Task instructions: Go through the listing below and gather every line with the word "target".

Collected data:
---------------

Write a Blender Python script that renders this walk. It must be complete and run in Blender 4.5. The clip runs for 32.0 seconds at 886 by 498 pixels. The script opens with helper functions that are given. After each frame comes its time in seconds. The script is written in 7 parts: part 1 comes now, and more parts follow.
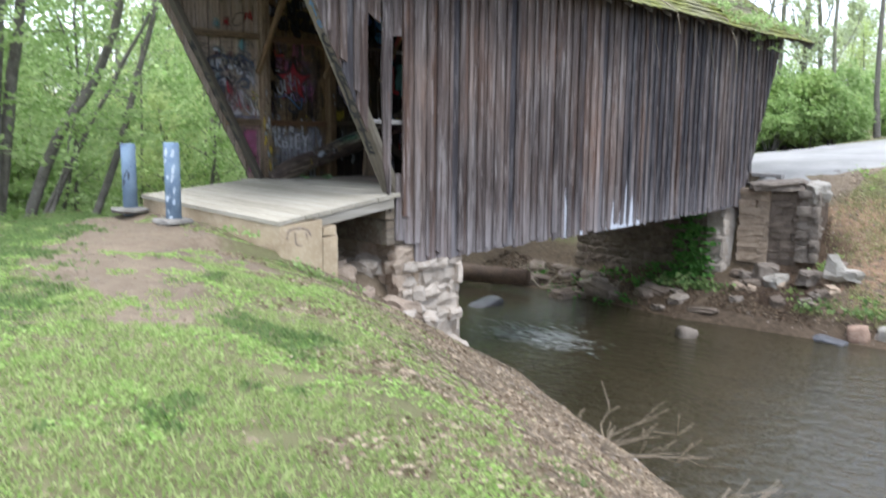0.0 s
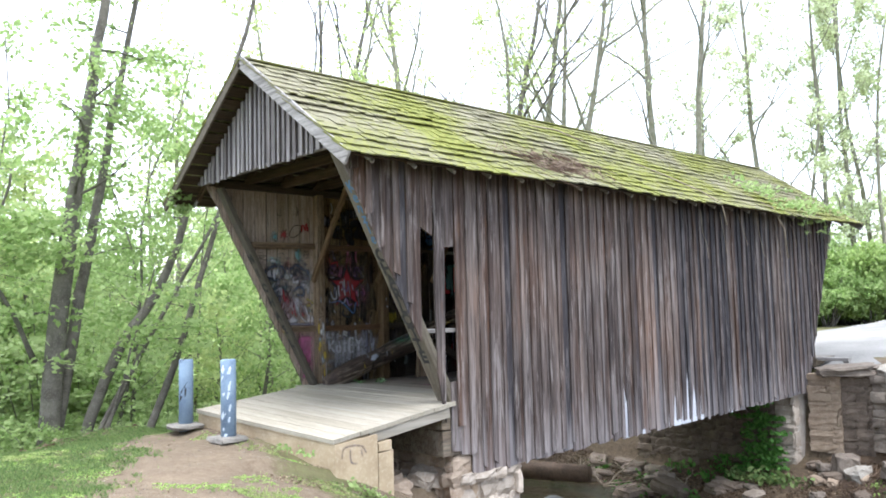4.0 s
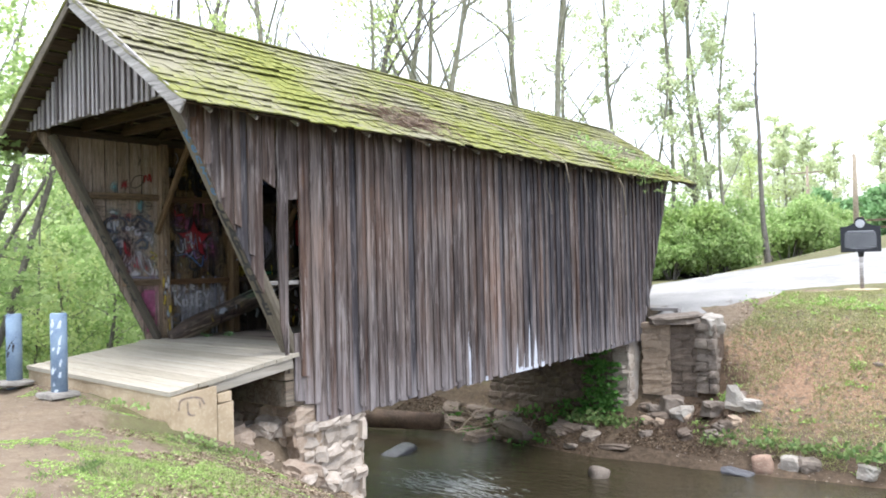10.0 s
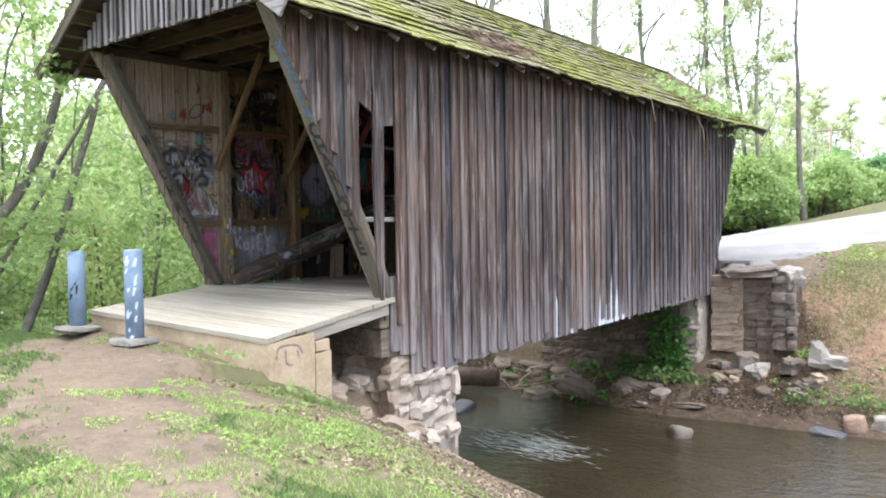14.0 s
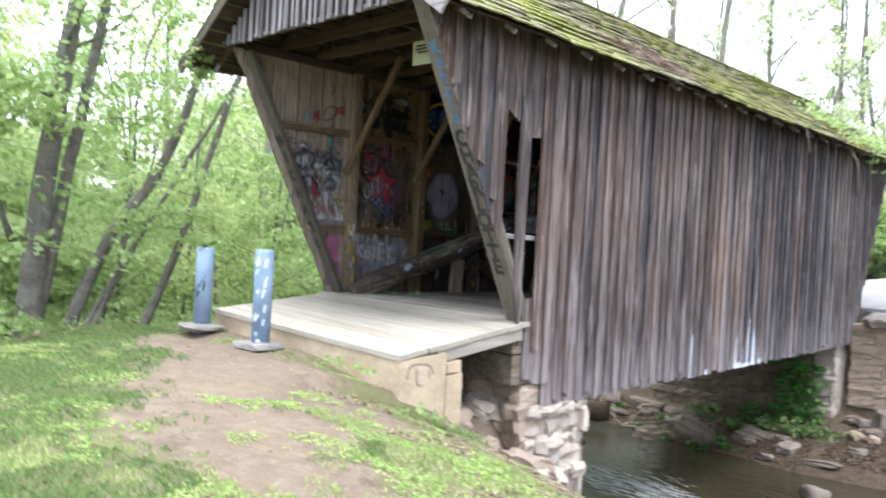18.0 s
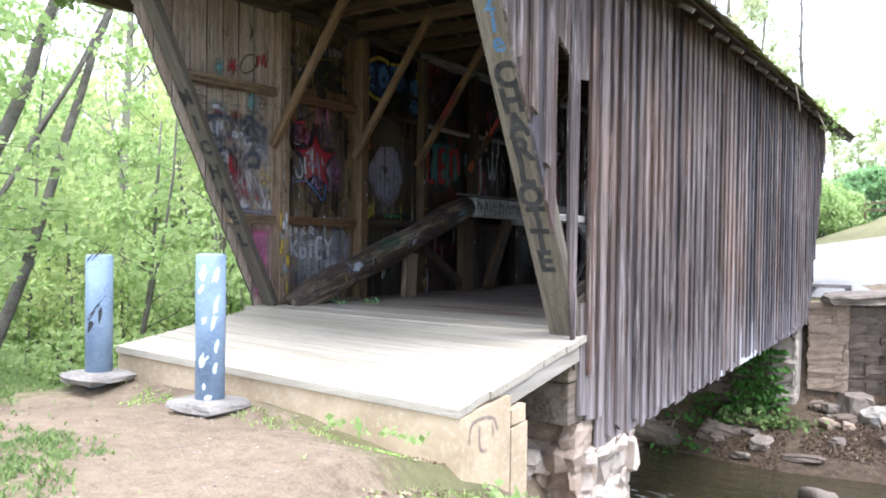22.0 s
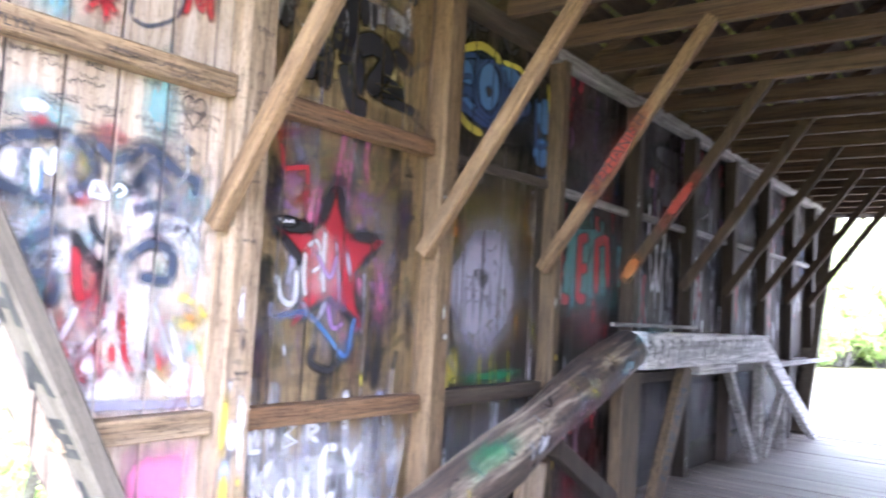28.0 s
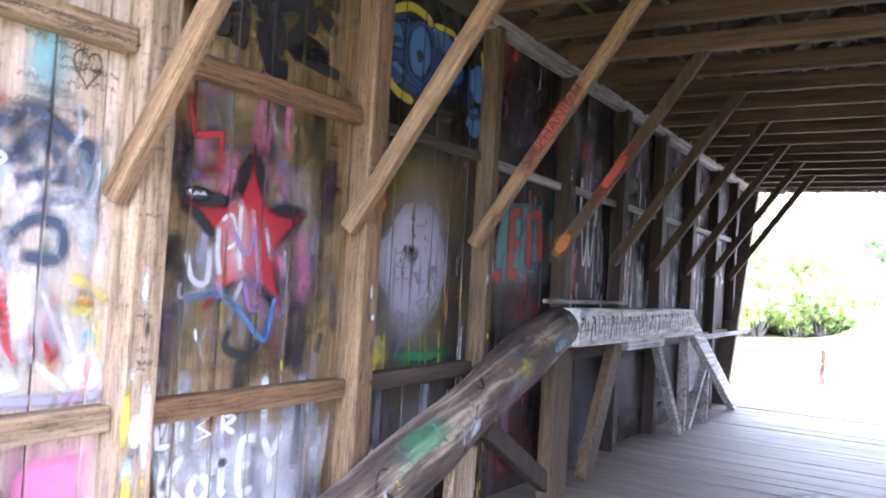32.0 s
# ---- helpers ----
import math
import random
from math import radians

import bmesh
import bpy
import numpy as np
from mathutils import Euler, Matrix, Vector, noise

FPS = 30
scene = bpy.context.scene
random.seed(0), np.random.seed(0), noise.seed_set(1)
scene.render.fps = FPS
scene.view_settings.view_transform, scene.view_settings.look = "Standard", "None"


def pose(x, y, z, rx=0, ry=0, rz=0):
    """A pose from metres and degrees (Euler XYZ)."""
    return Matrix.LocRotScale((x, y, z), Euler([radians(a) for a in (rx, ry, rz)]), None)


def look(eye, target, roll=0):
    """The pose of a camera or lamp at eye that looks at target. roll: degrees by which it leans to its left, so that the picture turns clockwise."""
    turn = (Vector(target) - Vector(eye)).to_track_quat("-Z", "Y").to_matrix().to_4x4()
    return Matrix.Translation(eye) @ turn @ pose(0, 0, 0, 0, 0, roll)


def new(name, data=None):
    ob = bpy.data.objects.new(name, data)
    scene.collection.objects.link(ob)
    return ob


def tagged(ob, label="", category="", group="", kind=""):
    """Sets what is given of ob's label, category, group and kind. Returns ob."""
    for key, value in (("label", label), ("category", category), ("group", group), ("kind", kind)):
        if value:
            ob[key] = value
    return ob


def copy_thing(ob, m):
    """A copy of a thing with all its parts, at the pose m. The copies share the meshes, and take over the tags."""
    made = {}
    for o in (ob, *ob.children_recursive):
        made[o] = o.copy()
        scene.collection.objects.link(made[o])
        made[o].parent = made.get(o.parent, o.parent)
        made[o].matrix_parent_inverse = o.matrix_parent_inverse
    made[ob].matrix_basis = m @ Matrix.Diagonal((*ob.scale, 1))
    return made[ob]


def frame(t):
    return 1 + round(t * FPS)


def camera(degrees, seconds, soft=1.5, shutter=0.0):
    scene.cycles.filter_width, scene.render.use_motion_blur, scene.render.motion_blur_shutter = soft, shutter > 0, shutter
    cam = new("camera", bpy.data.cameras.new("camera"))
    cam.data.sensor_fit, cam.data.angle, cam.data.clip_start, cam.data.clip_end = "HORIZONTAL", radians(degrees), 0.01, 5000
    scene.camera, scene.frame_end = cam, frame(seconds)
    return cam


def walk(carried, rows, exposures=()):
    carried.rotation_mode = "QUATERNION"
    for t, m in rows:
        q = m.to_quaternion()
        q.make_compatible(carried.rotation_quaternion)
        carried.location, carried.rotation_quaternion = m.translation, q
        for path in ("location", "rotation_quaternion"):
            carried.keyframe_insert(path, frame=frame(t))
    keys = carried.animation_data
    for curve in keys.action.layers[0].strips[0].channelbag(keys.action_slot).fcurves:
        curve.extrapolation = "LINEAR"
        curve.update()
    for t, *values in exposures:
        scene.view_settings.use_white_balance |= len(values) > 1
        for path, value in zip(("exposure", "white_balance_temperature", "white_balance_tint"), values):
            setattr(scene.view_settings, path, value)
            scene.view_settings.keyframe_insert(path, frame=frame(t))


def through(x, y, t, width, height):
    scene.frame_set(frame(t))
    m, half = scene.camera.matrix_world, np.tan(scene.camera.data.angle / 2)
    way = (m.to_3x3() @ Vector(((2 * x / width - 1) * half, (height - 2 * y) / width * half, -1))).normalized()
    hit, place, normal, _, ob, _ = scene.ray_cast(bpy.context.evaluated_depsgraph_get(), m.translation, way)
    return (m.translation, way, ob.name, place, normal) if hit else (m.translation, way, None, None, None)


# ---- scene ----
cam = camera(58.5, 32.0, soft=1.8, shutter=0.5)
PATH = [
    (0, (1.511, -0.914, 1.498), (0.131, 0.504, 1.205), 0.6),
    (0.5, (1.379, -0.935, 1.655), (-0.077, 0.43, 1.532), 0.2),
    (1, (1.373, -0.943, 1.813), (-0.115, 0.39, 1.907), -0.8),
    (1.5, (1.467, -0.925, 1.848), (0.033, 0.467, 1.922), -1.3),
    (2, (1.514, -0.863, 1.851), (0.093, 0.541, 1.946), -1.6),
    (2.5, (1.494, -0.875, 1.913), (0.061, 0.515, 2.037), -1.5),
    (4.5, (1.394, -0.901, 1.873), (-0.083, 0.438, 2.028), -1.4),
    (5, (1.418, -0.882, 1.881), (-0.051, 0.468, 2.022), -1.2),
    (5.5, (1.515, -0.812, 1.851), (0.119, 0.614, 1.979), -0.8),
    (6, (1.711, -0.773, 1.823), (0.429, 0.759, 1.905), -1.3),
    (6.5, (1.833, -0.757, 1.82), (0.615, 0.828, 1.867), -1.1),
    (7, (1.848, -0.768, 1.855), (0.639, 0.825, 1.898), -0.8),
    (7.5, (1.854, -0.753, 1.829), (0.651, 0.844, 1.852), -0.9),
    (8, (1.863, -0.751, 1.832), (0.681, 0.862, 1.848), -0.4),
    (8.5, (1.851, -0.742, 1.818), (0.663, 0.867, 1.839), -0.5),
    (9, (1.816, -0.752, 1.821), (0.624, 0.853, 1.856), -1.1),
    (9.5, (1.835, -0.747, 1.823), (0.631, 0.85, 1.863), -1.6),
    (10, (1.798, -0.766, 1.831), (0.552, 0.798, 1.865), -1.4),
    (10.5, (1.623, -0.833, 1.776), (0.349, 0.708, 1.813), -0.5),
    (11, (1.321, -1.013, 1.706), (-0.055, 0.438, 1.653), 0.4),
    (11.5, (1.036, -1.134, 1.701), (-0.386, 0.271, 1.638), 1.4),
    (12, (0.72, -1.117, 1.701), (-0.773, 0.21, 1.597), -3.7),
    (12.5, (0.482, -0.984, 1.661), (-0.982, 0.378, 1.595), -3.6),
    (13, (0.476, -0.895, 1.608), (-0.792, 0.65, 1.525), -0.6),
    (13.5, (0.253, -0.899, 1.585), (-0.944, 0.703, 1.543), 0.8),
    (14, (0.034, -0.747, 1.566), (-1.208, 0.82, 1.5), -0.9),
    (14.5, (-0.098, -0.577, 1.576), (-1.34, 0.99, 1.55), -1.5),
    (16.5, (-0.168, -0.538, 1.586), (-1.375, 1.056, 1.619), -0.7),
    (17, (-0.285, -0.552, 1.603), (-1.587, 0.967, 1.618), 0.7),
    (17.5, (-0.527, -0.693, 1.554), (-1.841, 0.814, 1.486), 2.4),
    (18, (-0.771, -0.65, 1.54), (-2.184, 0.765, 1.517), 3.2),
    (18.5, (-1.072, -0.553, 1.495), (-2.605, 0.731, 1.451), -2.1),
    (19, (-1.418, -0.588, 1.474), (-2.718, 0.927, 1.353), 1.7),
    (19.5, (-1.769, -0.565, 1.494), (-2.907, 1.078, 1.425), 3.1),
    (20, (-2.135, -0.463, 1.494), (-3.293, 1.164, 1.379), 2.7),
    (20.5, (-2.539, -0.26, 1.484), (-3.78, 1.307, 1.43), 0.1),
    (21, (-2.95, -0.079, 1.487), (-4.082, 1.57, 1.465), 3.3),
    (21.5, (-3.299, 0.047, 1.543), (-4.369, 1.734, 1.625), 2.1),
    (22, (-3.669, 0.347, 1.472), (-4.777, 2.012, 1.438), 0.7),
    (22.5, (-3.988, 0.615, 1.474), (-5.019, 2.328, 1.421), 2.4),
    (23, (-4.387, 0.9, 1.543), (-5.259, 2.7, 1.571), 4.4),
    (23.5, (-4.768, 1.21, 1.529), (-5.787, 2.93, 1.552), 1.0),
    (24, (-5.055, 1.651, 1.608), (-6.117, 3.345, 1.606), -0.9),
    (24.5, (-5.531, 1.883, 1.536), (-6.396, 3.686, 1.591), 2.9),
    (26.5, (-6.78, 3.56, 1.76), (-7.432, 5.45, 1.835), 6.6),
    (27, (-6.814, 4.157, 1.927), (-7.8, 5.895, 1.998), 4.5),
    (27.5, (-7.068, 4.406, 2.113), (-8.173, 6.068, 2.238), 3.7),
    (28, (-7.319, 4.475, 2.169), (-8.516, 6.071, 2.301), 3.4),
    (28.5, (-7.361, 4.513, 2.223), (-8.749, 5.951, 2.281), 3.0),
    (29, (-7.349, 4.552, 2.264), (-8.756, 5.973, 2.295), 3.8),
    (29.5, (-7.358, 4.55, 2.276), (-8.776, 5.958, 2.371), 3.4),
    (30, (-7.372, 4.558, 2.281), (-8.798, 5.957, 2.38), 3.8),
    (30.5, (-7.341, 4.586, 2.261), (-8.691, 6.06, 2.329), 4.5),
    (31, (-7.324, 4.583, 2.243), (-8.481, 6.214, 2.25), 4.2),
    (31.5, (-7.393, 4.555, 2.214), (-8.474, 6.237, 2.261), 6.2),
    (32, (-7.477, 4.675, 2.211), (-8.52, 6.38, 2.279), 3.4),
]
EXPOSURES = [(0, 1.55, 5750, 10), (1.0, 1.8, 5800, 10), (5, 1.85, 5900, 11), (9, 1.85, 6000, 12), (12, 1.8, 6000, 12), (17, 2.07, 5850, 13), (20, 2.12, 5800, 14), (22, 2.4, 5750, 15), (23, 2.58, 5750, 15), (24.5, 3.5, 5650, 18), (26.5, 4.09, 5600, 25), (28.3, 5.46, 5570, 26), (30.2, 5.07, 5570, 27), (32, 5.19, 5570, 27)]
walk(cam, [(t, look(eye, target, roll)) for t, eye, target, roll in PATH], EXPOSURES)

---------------

Finished task:
def look(eye, target, roll=0):
    """The pose of a camera or lamp at eye that looks at target. roll: degrees by which it leans to its left, so that the picture turns clockwise."""
    turn = (Vector(target) - Vector(eye)).to_track_quat("-Z", "Y").to_matrix().to_4x4()
walk(cam, [(t, look(eye, target, roll)) for t, eye, target, roll in PATH], EXPOSURES)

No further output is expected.